Ce livre est une alcôve de plaisirs lettrés, imagés, poétiques et cinéphiles, un vibrant hommage à un créateur dont on peut lire et voir qu’il a été inspirateur d’art chorégraphique libre car débridé et aussi créatif qu’inventif. Un délicieux cocktail entre essai et la biographie, le catalogue d’images et les moments de vie de celles qui ont été ainsi mises en images, l’analyse desdites images savamment décortiquée, décarcanisée et les idéologies trompeuses dévoilées.

Ce ne sont que 470 pages, mais des pages denses, à feuilleter, effeuiller, décrypter pour approcher la singularité de ce personnage hors norme, ce génie de la forme, depuis ses début à Broadway jusqu’à son entrée dans la légende hollywoodienne, légende revisitée aujourd’hui, brillamment.

Toute une époque, tout un art, des « chorus girls » à l’oubli

Une carrière faite de hauts, de bas, d’équilibre inattendu, malgré un coup d’arrêt avec l’entrée en vigueur du code de censure mis en place sur l’industrie cinématographique par le sénateur Hays qui met fin aux danseuses, leurs nombrils qu’on peut apercevoir, leurs jambes en mouvement collectif, ces « kyrielles de guiboles », ces danseuses qui volent des baisers au détour d’une chorégraphie fiévreuse, collectivement enflammée.

Un volume à la fois léger et dense, oui, le pouvoir de la danse fait ça aussi aux pages; une deuxième partie nous offre une entrée plus thématique dans l’art de Busby, tissant des liens entre son style et les arts de son époque.

Un bien bel objet à lire, spirituel, corporel, à la fois maniériste et baroque, truffé de fines références en cerise sur le gâteau à déguster, page à page, avec ces girls en corolles, Man Ray, Arcimboldo (un numéro de Banana Split, ces filles brandissant des rangées de bananes géantes rappelle les évocations sensuelles dudit fruit de tentation qui soit courbes ou contondant), Duchamp car le Nu descendant l’escalier est une trame corporelle de mouvements pour les ballets de Berkeley, mais aussi Philip K. Dick, André Breton, Leiris, Andy Warhol, entre autres, car la liste de références est aussi belle qu’une ronde sans fin, sans oublier le plaisir d’enfin voir le visage de ces girls inconnues auquel les auteurs rendent aussi hommage dans ce livre.

La vie d’un créateur visionnaire dans une machine à images, un livre aussi érudit que clair, savamment illustré et orchestré

Car le livre est aussi émaillé de courts textes résumant la vie de celle qui n’auront fait que passe sur l’écran, furtivement, comme des marionnettes dansantes dont le nom et le visage importent peu.
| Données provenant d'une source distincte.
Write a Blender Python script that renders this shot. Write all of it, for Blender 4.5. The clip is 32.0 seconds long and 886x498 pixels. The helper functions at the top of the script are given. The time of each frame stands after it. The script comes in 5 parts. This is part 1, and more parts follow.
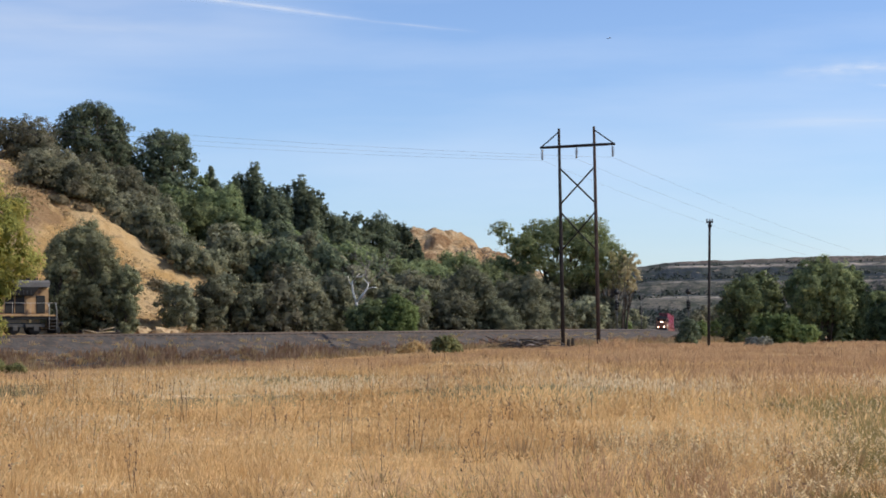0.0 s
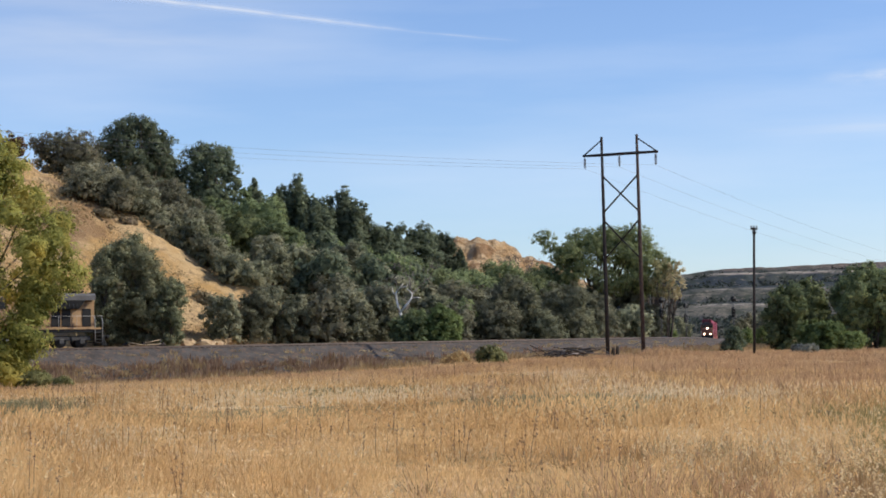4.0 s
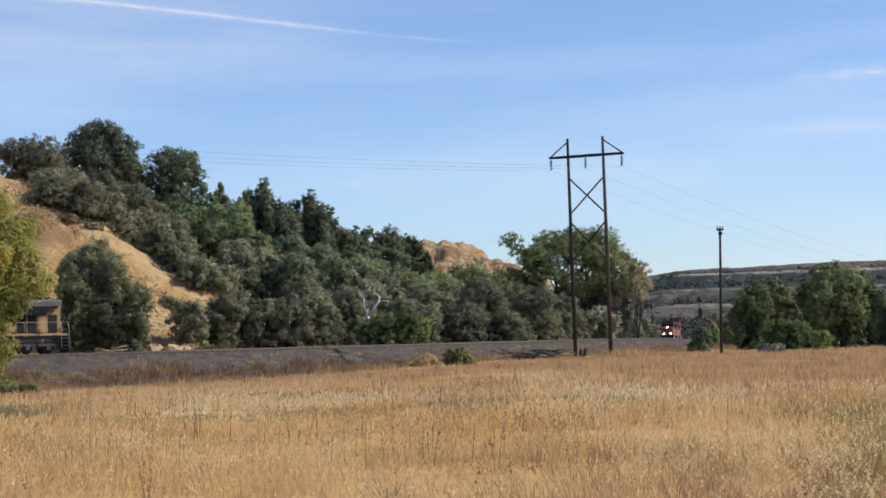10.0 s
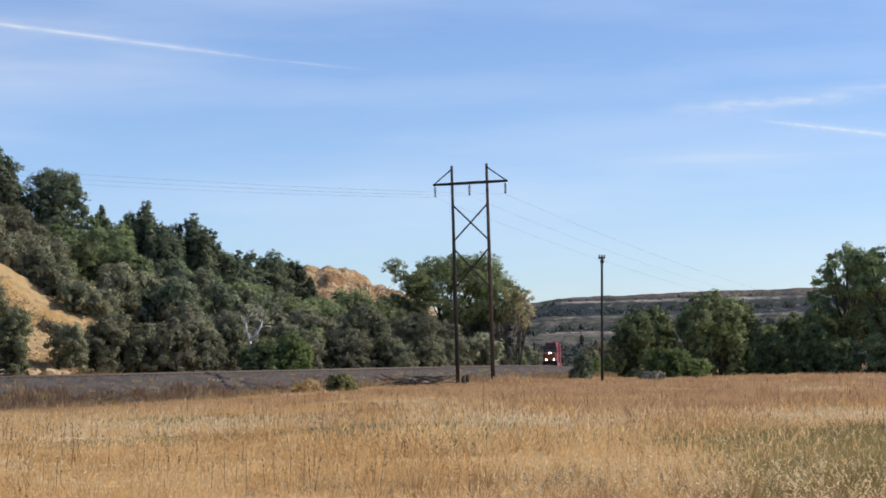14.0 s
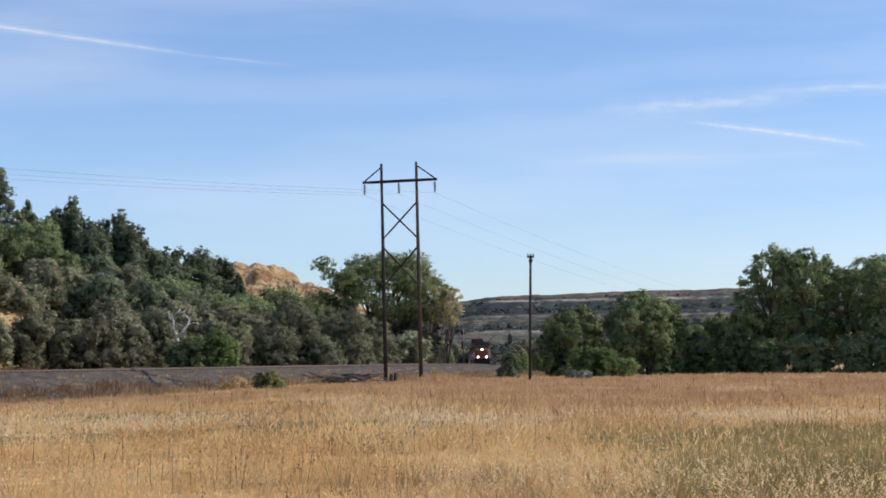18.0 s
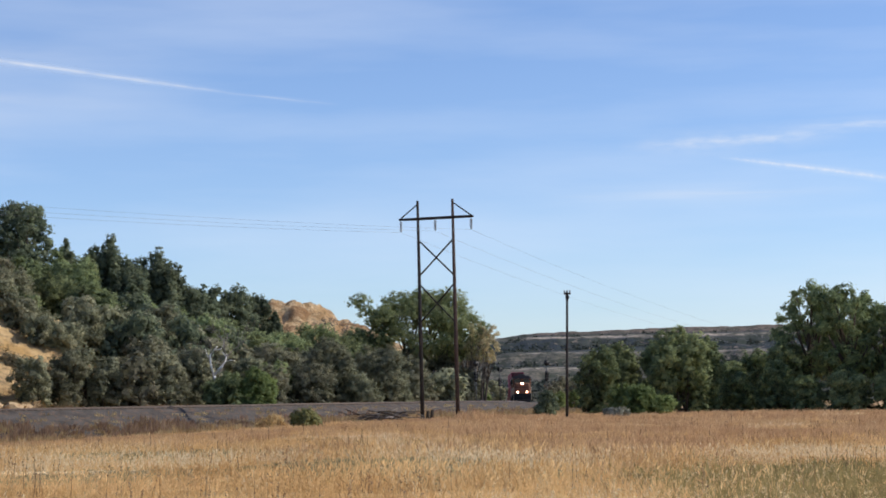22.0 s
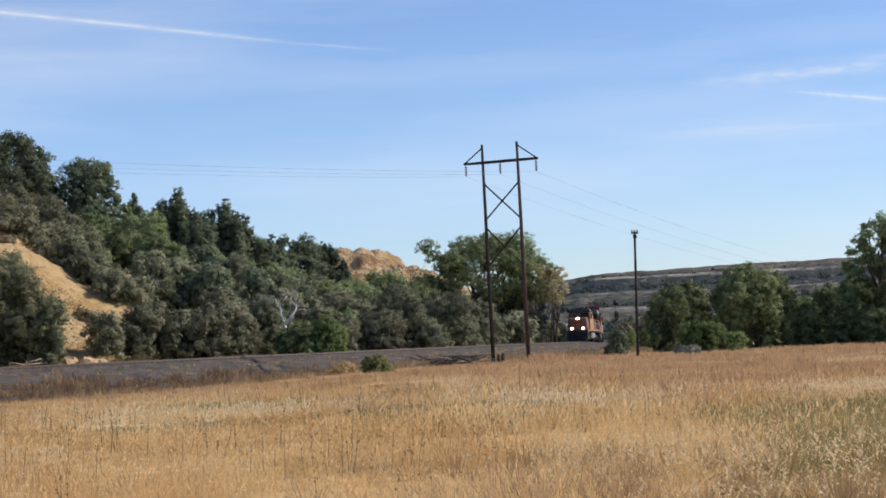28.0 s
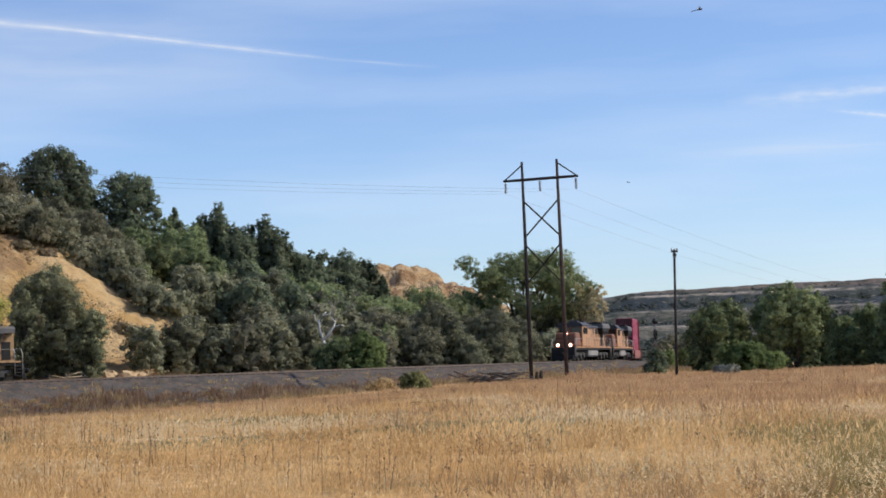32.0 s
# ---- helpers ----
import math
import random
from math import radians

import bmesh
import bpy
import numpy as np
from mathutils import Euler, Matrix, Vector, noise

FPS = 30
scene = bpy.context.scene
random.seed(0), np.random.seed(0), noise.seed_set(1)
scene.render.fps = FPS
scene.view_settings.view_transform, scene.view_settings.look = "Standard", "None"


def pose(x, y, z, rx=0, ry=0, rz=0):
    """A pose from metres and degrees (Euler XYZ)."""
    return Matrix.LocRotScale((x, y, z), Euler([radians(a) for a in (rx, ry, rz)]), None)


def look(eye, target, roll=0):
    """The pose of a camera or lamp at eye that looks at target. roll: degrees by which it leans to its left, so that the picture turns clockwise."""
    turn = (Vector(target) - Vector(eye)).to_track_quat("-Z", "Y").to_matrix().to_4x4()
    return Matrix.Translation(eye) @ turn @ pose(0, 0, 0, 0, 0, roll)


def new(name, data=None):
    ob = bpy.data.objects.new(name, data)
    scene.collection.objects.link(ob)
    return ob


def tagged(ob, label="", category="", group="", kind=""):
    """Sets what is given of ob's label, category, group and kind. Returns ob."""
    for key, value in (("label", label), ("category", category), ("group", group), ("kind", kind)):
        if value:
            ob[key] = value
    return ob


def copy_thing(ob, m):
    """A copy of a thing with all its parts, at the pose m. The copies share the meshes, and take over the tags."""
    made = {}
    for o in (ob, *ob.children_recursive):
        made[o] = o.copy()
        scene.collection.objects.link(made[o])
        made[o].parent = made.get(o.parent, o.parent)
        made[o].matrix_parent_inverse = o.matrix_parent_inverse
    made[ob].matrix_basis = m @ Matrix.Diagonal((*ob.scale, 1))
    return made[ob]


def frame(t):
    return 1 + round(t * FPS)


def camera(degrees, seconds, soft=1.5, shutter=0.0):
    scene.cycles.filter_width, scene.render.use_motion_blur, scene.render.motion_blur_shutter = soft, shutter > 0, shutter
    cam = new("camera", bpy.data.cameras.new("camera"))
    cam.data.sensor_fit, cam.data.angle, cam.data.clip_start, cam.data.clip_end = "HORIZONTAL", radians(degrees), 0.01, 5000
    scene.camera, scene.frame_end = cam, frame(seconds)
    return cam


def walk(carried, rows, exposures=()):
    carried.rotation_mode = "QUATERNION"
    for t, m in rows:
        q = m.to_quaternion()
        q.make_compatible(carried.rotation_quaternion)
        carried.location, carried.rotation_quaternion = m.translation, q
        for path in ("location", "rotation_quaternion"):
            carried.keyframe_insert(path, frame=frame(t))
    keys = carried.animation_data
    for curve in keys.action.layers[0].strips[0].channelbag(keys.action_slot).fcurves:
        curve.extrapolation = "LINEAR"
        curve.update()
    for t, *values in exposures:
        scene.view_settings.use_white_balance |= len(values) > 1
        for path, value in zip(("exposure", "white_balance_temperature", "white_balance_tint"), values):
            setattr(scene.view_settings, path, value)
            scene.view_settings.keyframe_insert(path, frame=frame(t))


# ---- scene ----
# ---------------------------------------------------------------- camera
EYE_Z = 1.7
PATH = [
    (0, 3.468, 2.562, -0.233), (0.5, 3.491, 2.776, -0.311), (1, 3.850, 3.009, -0.392), (1.5, 4.429, 3.130, -0.503),
    (2, 4.650, 3.170, -0.563), (2.5, 4.706, 3.113, -0.572), (4.5, 5.028, 2.595, -0.911), (5, 6.011, 1.656, -0.893),
    (5.5, 6.461, 1.469, -1.009), (6, 6.213, 1.756, -1.128), (6.5, 5.327, 1.863, -0.981), (7, 4.370, 1.888, -0.923),
    (7.5, 3.996, 1.997, -1.055), (8, 3.736, 2.152, -1.131), (8.5, 3.682, 2.413, -1.165), (9, 3.666, 2.671, -1.230),
    (9.5, 3.750, 2.813, -1.200), (10, 3.798, 2.956, -1.227), (10.5, 3.840, 3.080, -1.244), (11, 3.792, 3.275, -1.258),
    (11.5, 3.724, 3.461, -1.268), (12, 3.670, 3.631, -1.263), (12.5, 3.624, 3.731, -1.229), (13, 3.553, 3.706, -1.187),
    (13.5, 2.109, 3.830, -1.131), (14, 0.088, 3.714, -0.896), (14.5, -1.199, 3.467, -0.730), (16.5, -2.282, 3.165, -0.441),
    (17, -2.191, 3.268, -0.439), (17.5, -2.207, 3.444, -0.531), (18, -2.164, 3.628, -0.595), (18.5, -2.101, 3.771, -0.602),
    (19, -1.977, 3.929, -0.690), (19.5, -1.925, 4.039, -0.727), (20, -1.862, 4.179, -0.714), (20.5, -1.762, 4.341, -0.687),
    (21, -1.660, 4.443, -0.782), (21.5, -1.403, 4.578, -0.710), (22, -1.022, 4.811, -0.664), (22.5, -0.883, 5.068, -0.681),
    (23, -0.895, 5.223, -0.791), (23.5, -1.026, 5.306, -0.903), (24, -1.054, 5.303, -0.929), (24.5, -1.024, 5.257, -1.019),
    (26.5, -0.195, 4.910, -1.311), (27, 0.434, 3.769, -1.286), (27.5, 0.883, 3.221, -1.582), (28, 1.137, 3.095, -2.262),
    (28.5, 1.001, 3.044, -2.085), (29, 0.601, 3.279, -2.007), (29.5, 0.761, 3.198, -1.893), (30, 1.091, 3.187, -1.853),
    (30.5, 1.438, 3.255, -1.786), (31, 1.856, 3.403, -1.724), (31.5, 2.137, 3.557, -1.737), (32, 2.358, 3.669, -1.716),
]

def facing(yaw, pitch, roll):
    y, p = radians(yaw), radians(pitch)
    ahead = (-math.sin(y) * math.cos(p), math.cos(y) * math.cos(p), math.sin(p))
    return look((0, 0, EYE_Z), (ahead[0], ahead[1], EYE_Z + ahead[2]), roll)


cam = camera(27.53, 32.0, soft=1.7)
walk(cam, [(t, facing(a, b, c)) for t, a, b, c in PATH], exposures=((0, 0), (17.5, 0), (19, -0.08), (20, -0.12), (21, -0.08), (22, -0.02), (23.5, 0), (32, 0)))

# ---------------------------------------------------------------- sky, sun, exposure
SUN_TURN, SUN_UP = 86.0, 39.0      # degrees from +y towards +x, degrees above the horizon
world = bpy.data.worlds.new("sky")
scene.world = world
world.use_nodes = True
wn = world.node_tree
sky = wn.nodes.new("ShaderNodeTexSky")
sky.sky_type = "NISHITA"
sky.sun_disc = False
sky.sun_elevation, sky.sun_rotation = radians(SUN_UP), radians(SUN_TURN)
sky.air_density, sky.dust_density, sky.ozone_density, sky.altitude = 1.0, 0.6, 2.0, 800
back = wn.nodes["Background"]
back.inputs["Strength"].default_value = 0.132
tint = wn.nodes.new("ShaderNodeMix")
tint.data_type, tint.blend_type = "RGBA", "MULTIPLY"
tint.inputs["Factor"].default_value = 1.0
tint.inputs["B"].default_value = (0.89, 0.97, 1.185, 1)
wn.links.new(sky.outputs[0], tint.inputs["A"])
veil_at = wn.nodes.new("ShaderNodeTexCoord")
veil_map = wn.nodes.new("ShaderNodeMapping")
veil_map.inputs["Scale"].default_value = (1.6, 1.6, 11.0)
veil_map.inputs["Rotation"].default_value = (0.0, 0.05, 0.3)
veil_noise = wn.nodes.new("ShaderNodeTexNoise")
veil_noise.inputs["Scale"].default_value, veil_noise.inputs["Detail"].default_value = 2.2, 6
veil_ramp = wn.nodes.new("ShaderNodeMapRange")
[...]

Car l’industrie du spectacle est elle aussi décryptée, dans ce texte qui ose brasser les savoirs, les dire, sans les hiérarchiser, en abordant son sujet sous tous les angles. L’histoire du cinéma est aussi faite de ces détails, de ces grandeurs et chutes sont on ne se souvient pas toujours, tant se faire une place est un combat parfois malheureusement perdu d’avance. Ce qui a été le cas de Berkeley, réussir puis s’effacer, écrasé par les autres.

Vous ne connaissiez pas ? Cette lecture vous enchantera et vous donnera envie d’aller voir les films mentionnés.

Vous connaissiez déjà, mais pas sous cette forme là, qui allie les savoirs pour les déployer comme une fleur ? Lisez ce livre-là, l’effet déploiement est garanti, jusqu’au vertige des sens, oui !

Ni l’un, ni l’autre, ou les deux ? Lisez ce livre, car le kaléidoscope est tout un art ouvreur de sensations et connaissances, et peut-être que vous pourrez ainsi vous apercevoir que nous vivons peut être tous, comme Bubsy berkeley, nous aussi, même sans le savoir, dans un monde transformé, poreux, et ainsi vu lumineusement révélateur.

Vous avez juste envie de le lire ? C’est tout un honneur fait à cette chronique… Lisez-le en dansant, vous aussi, il n’en sera qu’encore, en corps, meilleur !

Margot.

Busby Berkeley, l’homme qui fixait des vertiges, Séverine Danflous et Pierre-Julien Marest, Marest Editeur, 484 p., 24 €.